►

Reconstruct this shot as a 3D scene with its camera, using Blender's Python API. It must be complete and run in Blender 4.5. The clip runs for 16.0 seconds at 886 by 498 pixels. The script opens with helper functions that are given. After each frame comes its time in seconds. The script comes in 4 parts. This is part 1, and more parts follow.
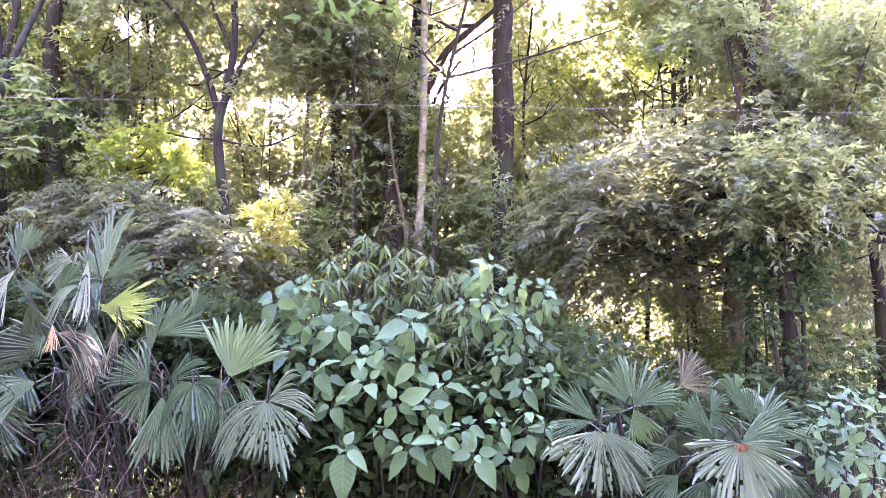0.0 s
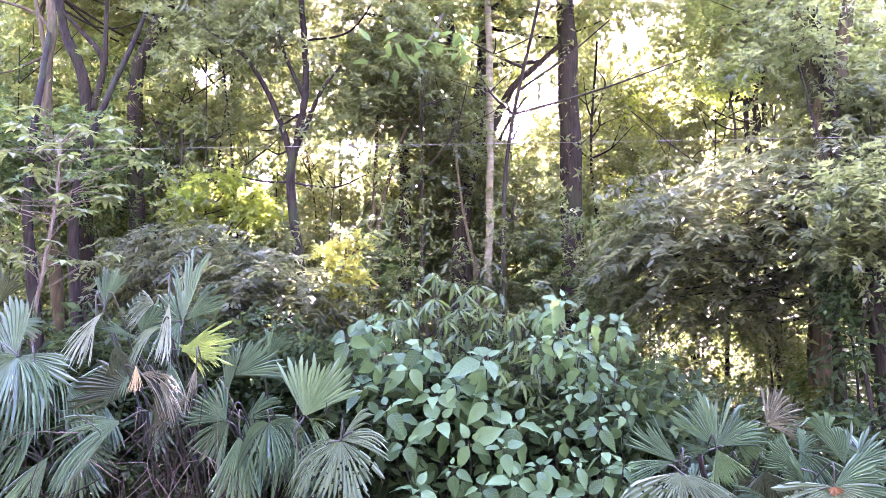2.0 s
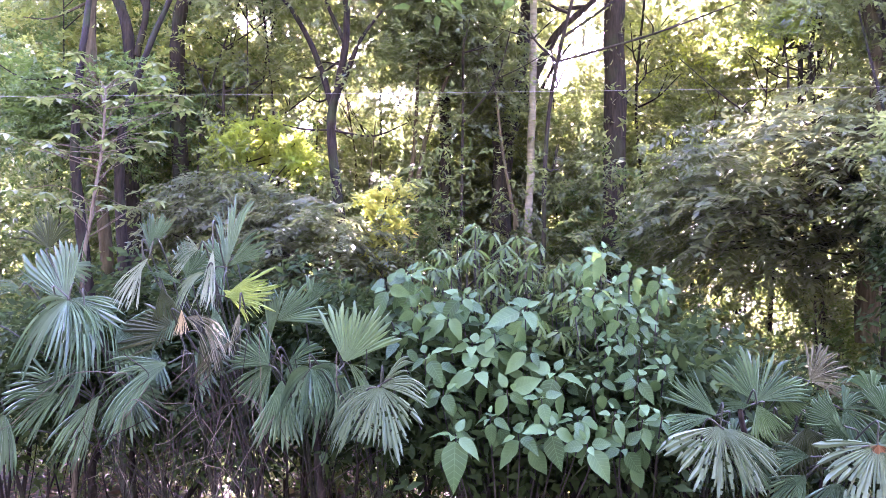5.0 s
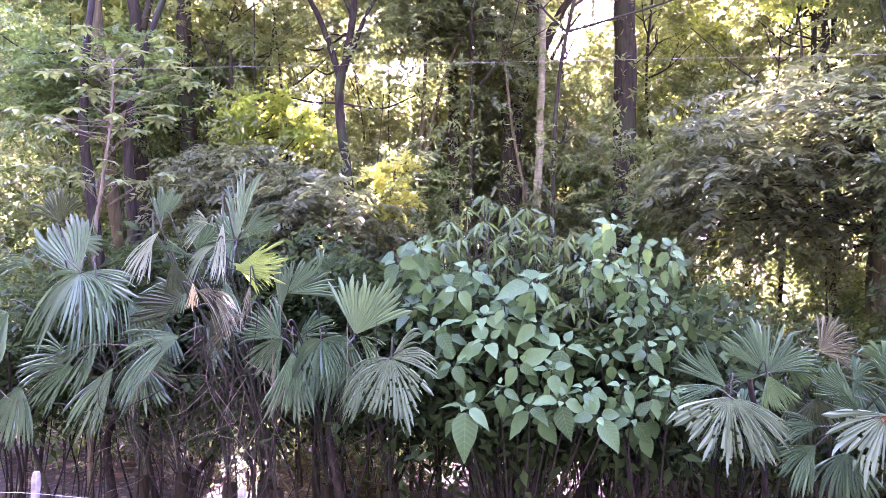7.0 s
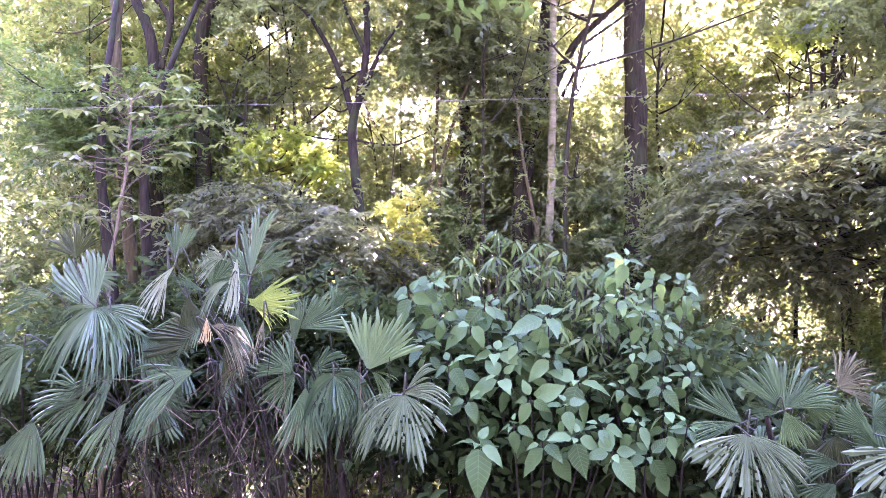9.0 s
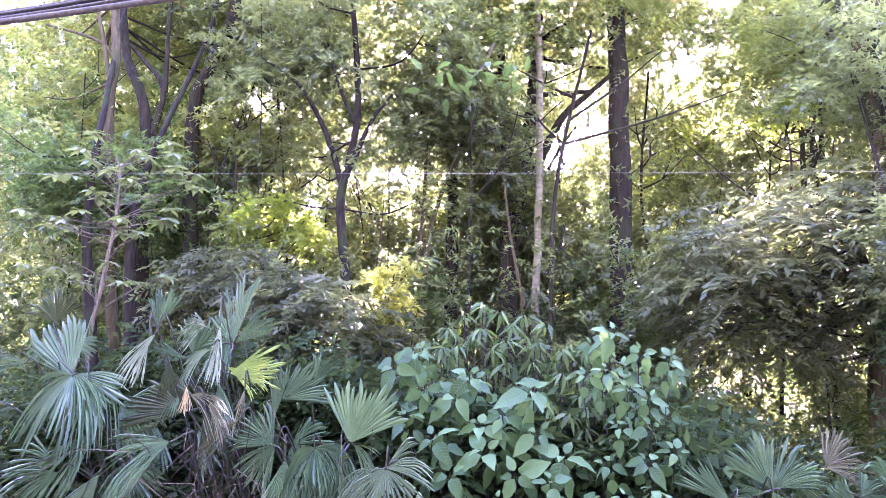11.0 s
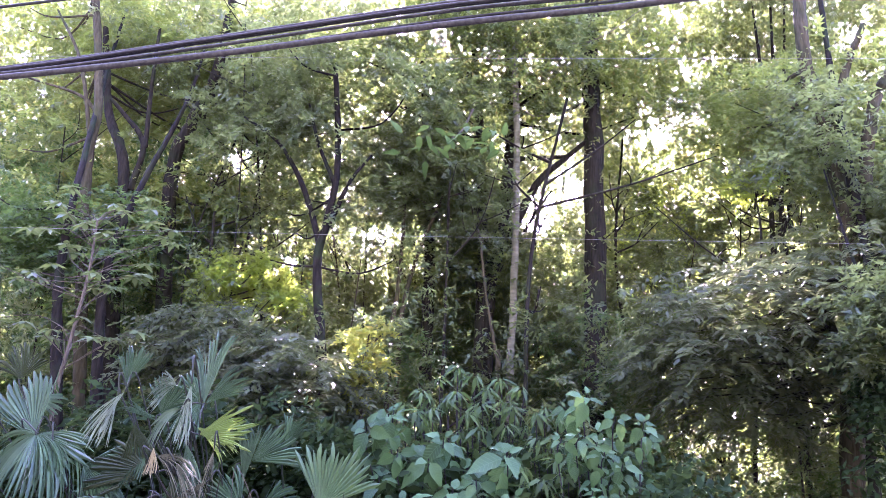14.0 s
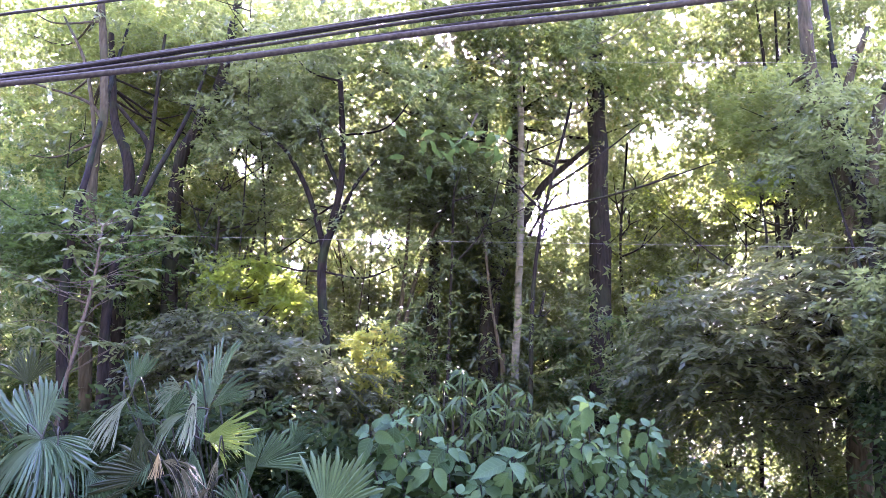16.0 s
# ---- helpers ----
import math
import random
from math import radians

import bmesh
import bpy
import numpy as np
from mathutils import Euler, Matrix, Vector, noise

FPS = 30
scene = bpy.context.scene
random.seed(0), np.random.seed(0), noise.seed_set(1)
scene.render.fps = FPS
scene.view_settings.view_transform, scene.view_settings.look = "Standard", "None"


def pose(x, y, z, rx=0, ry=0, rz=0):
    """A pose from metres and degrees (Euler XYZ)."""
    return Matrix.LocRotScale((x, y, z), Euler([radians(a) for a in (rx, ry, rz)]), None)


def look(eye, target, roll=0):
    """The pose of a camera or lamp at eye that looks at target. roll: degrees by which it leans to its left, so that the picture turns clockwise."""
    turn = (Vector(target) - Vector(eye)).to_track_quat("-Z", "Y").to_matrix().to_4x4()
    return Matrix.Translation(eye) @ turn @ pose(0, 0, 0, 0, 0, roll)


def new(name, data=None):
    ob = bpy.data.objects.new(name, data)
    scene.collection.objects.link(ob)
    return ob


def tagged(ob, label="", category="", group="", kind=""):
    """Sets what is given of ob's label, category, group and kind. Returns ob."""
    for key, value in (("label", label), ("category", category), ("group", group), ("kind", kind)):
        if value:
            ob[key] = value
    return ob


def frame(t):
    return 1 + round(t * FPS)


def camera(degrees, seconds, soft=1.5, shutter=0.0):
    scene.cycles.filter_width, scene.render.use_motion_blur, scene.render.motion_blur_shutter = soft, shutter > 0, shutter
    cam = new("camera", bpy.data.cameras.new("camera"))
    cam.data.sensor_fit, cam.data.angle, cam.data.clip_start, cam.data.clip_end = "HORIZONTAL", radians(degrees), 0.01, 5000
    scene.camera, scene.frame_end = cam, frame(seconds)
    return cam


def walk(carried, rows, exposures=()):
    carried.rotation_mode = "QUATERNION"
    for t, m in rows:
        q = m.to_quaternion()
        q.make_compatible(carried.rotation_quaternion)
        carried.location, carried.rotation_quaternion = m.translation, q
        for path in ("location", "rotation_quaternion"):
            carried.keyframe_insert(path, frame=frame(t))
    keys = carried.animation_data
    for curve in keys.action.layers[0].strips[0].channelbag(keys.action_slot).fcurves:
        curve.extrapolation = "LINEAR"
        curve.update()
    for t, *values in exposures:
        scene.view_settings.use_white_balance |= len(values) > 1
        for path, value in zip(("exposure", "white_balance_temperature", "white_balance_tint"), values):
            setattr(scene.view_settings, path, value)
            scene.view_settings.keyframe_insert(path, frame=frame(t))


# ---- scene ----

◄

WHAT YOU SHOULD DO | From the opening line of the listing above through the line bearing "return Matrix.LocRotScale((x, y, z), Euler([radians(a)", repeat each line exactly. Drop every picture.

THE REPLY |
Reconstruct this shot as a 3D scene with its camera, using Blender's Python API. It must be complete and run in Blender 4.5. The clip runs for 16.0 seconds at 886 by 498 pixels. The script opens with helper functions that are given. After each frame comes its time in seconds. The script comes in 4 parts. This is part 1, and more parts follow.
0.0 s
2.0 s
5.0 s
7.0 s
9.0 s
11.0 s
14.0 s
16.0 s
# ---- helpers ----
import math
import random
from math import radians

import bmesh
import bpy
import numpy as np
from mathutils import Euler, Matrix, Vector, noise

FPS = 30
scene = bpy.context.scene
random.seed(0), np.random.seed(0), noise.seed_set(1)
scene.render.fps = FPS
scene.view_settings.view_transform, scene.view_settings.look = "Standard", "None"


def pose(x, y, z, rx=0, ry=0, rz=0):
    """A pose from metres and degrees (Euler XYZ)."""
    return Matrix.LocRotScale((x, y, z), Euler([radians(a) for a in (rx, ry, rz)]), None)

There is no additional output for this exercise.